Each month in 2019, using Hornsey Journal extracts, we have looked at the issues facing Hornsey and the country in 1919 and at their impact locally and nationally.
The Hornsey Journal extract, 26 December 1919, makes it clear that solutions to these issues were as distant as when the year started and that pessimism about British and global instability had settled over the people of Hornsey like a black cloud. What were these uncertainties?
Political upheavals
British politics was in a state of flux. The Conservative and Liberal Parties had dominated Parliament in the last quarter of the 19th century. The Great War had forced them into a national Coalition Government led by Liberal prime ministers – HH Asquith (1915) and then David Lloyd George (1916). He managed to hold on to power in the December 1918 General Election, forming another Coalition Government with the Conservatives, thereby splitting the Liberal Party which was fast losing support in the country.
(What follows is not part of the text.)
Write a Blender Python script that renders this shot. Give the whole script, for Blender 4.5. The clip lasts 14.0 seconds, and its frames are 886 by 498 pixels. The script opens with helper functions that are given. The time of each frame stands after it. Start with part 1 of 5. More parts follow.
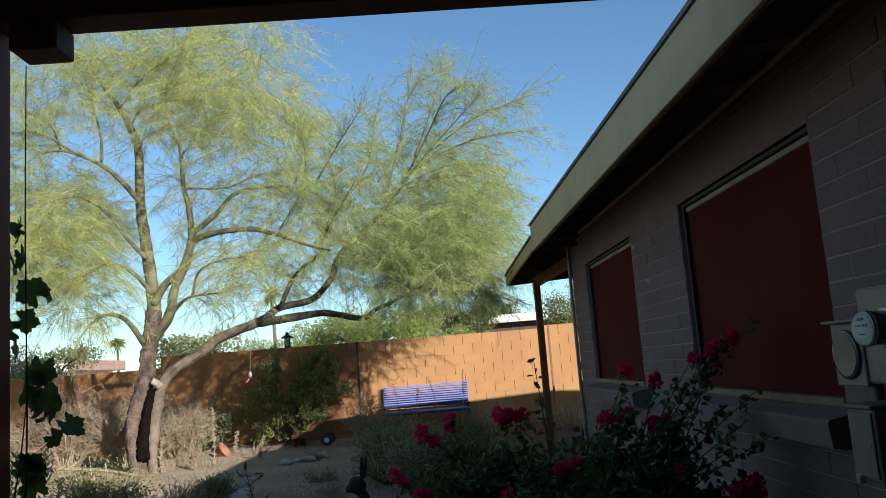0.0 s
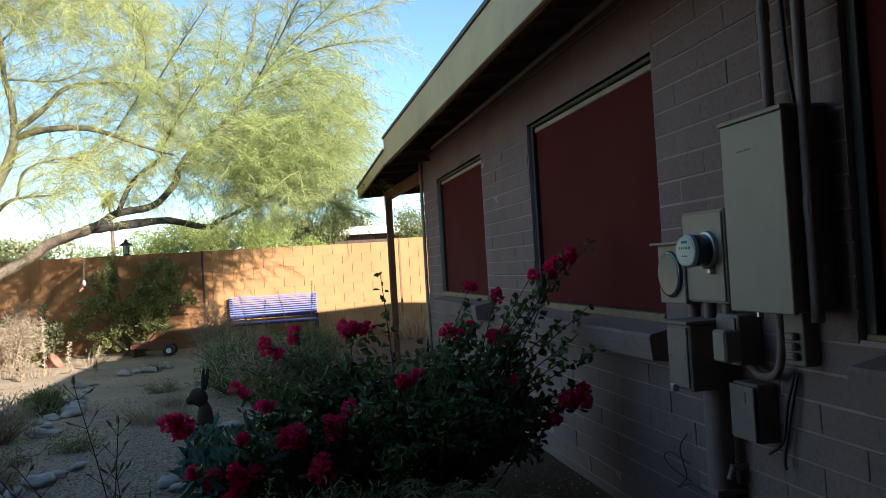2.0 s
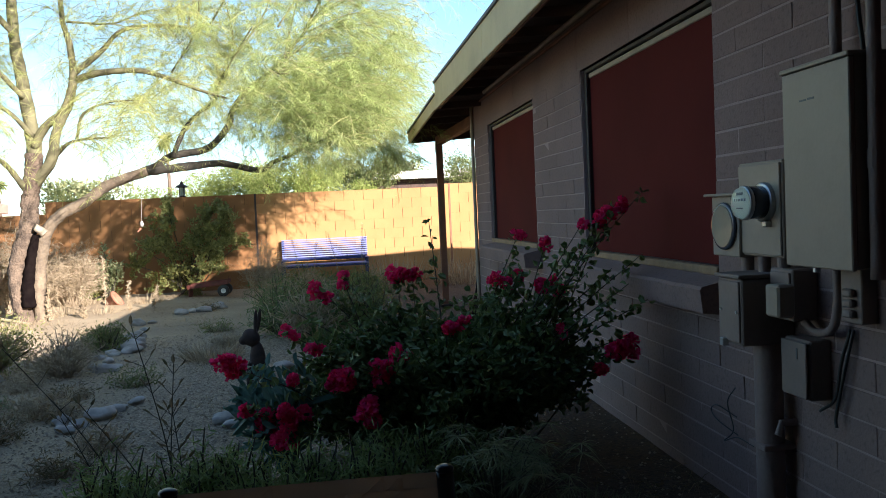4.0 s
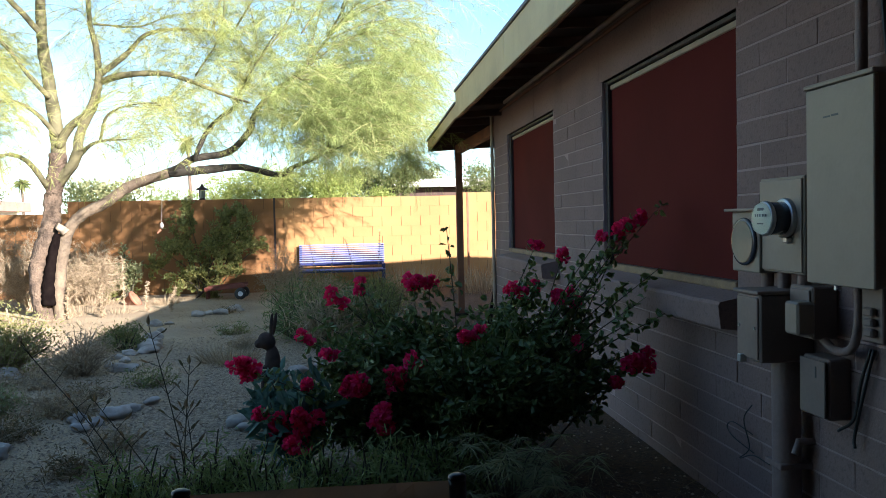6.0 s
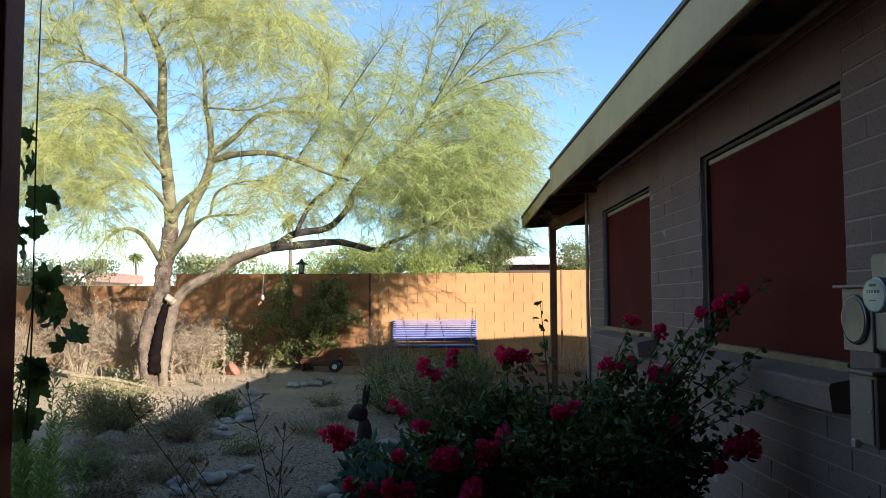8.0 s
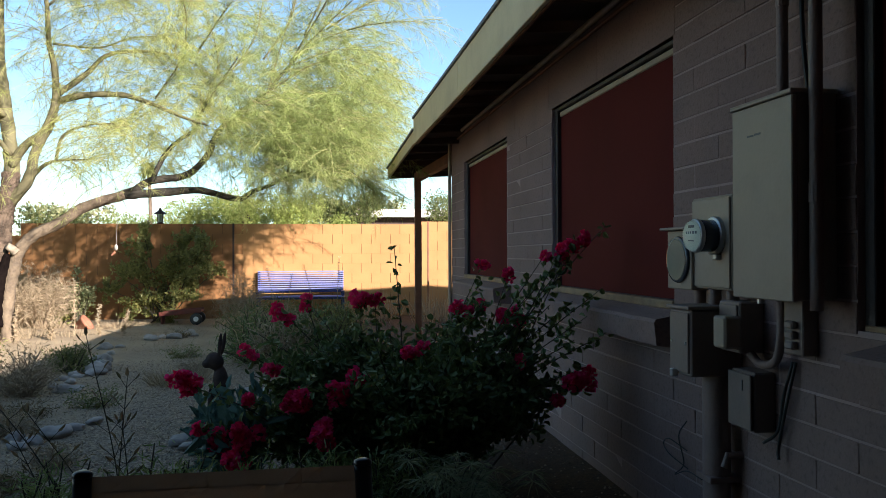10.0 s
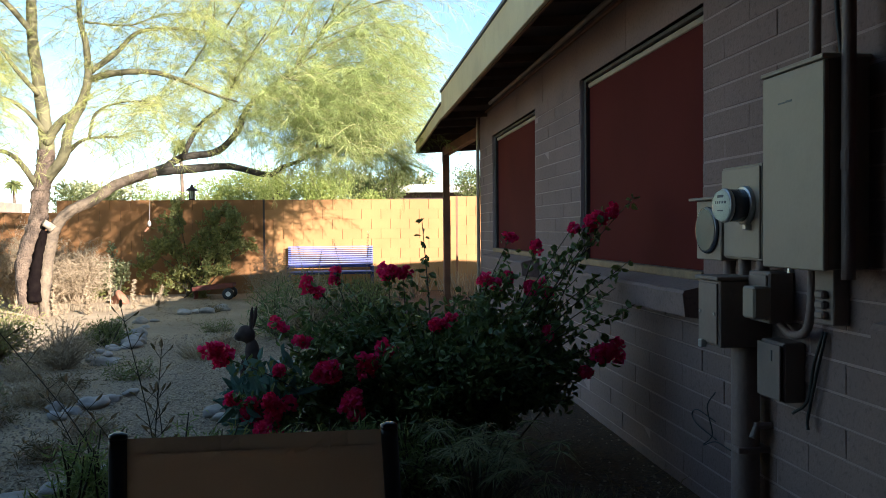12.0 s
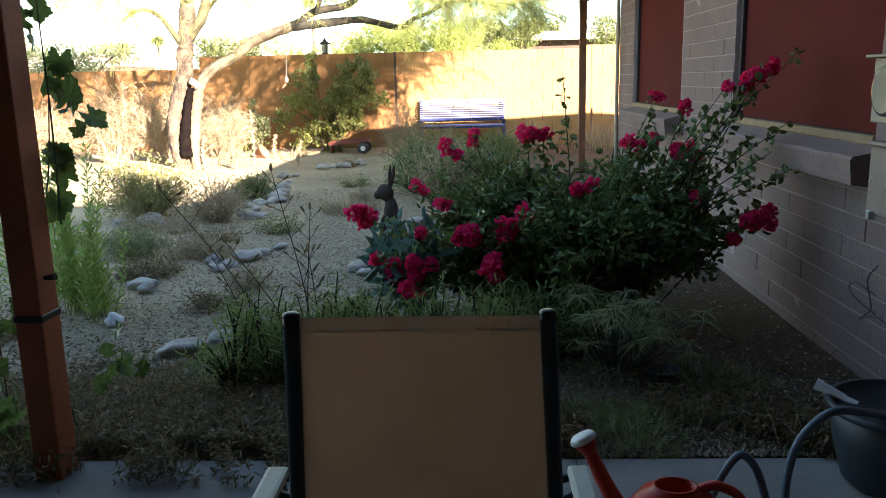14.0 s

The Labour Party, (founded 1900), with its solid trade unionist background, was gaining ground on the main fractured parties. Fifty seven Labour MPs were elected in December 1918, 15 more than in 1910. Political, social and economic unrest undermined the actions of the Coalition Government which was increasingly unpopular by the end of 1919.
Events in Ireland
Ireland, still part of Britain, was in the grip of civil war. Irish dissatisfaction with British rule and patriotic desire for independence had manifested itself in the Easter Rising 1916 which the Coalition Government had dealt with brutally, executing the leaders. This led to a major swing in Irish feelings towards Sinn Féin, the militant nationalist party determined to create an Irish Free State. In the 1918 General Election the Irish Parliamentary Party at Westminster was almost wiped out by Sinn Féin. Their elected MPs refused to take their seats at Westminster, including Countess Constance Markievicz, the first woman to be elected to Parliament. Ulster, in the north, was equally determined to stay British. The scene was set for direct confrontation in Westminster and in Ireland.
Warfare continues
Russia
The March 1919 Hornsey Journal extracts focused on a Hornsey political activist, William Foster Watson, who took on the Establishment over his support for ‘Hands Off Russia’. After the Bolshevik Revolution in 1917 Russia was torn apart by civil war. Britain gave open support to the White Russians providing Royal Navy and RAF support. However, the single-minded Reds proved much too strong and British forces had to withdraw early in 1920 by which time 112 British troops had died needlessly and millions of pounds wasted.
Afghanistan
For most of the 19th century Britain viewed Afghanistan, on the northern border of India, as a corridor through which Russia could invade her ‘Jewel in the Crown’. Consequently, successive British governments tried imposing their will on the Afghans. Two Anglo-Afghan Wars,1839-42 and 1878-1880, were followed by a third starting in May 1919 when the Emirate of Afghanistan invaded India. This war led to the Afghans winning back control of their foreign affairs from Britain which had to recognise Afghanistan as an independent nation.
Peace Treaties unsigned
These were dictated rather than negotiated treaties. The Treaty of Versaillles with Germany had been signed on 28 June 1919, but those with Germany’s former allies (Austria, Bulgeria & Turkey) were yet to be concluded. The problem of what to do with German and Turkish possessions remained. In the meantime, fighting continued in many of these regions as armed groups pursued nationalist, revolutionary or counter-revolutionary aims.
League of Nations
This was President Woodrow Wilson’s major contribution to the Versailles conference. He had a Fourteen Point Plan to preserve the peace treaties which included the reduction of arms for all nations, the protections of League members against aggression and the peaceful settlement of international disputes. His aspirations met with a lukewarm response from the countries demanding harsh treatment for the defeated nations. As 1919 ended the League was about to happen but would never have the authority Wilson intended, particularly as the USA preferred isolationism and never joined.
Social and economic uncertainties
Three million men returned to civilian employment in 1919-20, though this led to the displacement of all the women who had kept the Home Front and the war machine going. In 1918 Lloyd George promised ‘Homes Fit For Heroes’ to deal with the housing shortage which had arisen when building ceased during the war. The 1919 Housing Act (Addison) made house building obligatory for local authorities. The government provided a subsidy for council building and under certain conditions for private builders also. Hornsey had been at the forefront of providing houses for the working class before the war but now the Council dragged its feet even though there were slums to be cleared.
1919 was a year of strikes. In January and February workers struck for a shorter working week on the Clyde and in Belfast. The police went on strike in July and the miners demanded a six-hour day, a 30% increase in wages and the nationalisation of the mines (supported by the Labour Party).
Britain loses her pre-eminence in the world
As the first industrialised country, Britain had led the world in steel, armaments and ship building. Her manufactured goods were sold world-wide but other countries were catching up and no longer dependent on British goods. The people of Hornsey suspected that more political, industrial and economic uncertainty lay ahead in the short and long term… and they would be right.